I have heard that an email that I sent once upon a time is/was referred to as “The Infamous Email.” My message was absolutely correct, but the method used was inexcusably crude. The reason for anger? My personal pet peeve, intentional propagation of ignorance without investigation, instigated my response. Now, to be fair, I cannot say definitively that the ignorance was intentional. One speaker that was paid to research the viability of a Food Hub, yet lacked a basic knowledge–or the ability to communicate it seemed unable to answer the most basic questions without adding personal beliefs as if they were necessities. A second speaker denounced the conclusion of a months-long research and findings as inaccurate–that cropland cannot be rededicated to food crops locally. I handed over the ability to research the information in time to rectify this widely-held misbelief, and I did not see any response toward rectifying his perpetuation of ignorance. I lost my temper, and my communication shone a spotlight on yet another character flaw.

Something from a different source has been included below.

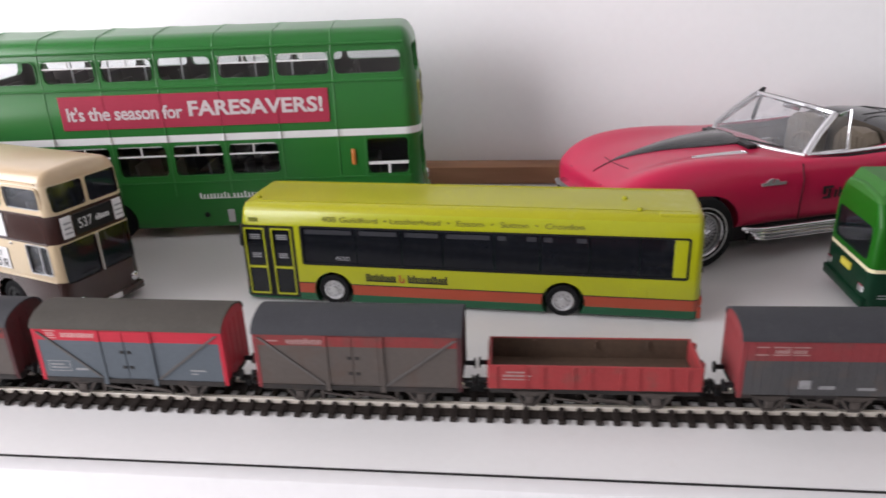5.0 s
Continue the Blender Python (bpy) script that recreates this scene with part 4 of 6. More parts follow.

I could go on and on here…I already have. I could also proofread this until my eyes cross…my perfectionism is screaming that I do so…yet I have things to do that are more productive than telling an audience about my life. This is who I am now, condensed beyond humanity, and something to bear in mind while reading any future/previous posts.
Thanks for reading, and more thanks to those proactively working toward sustainability in their respective locales!!!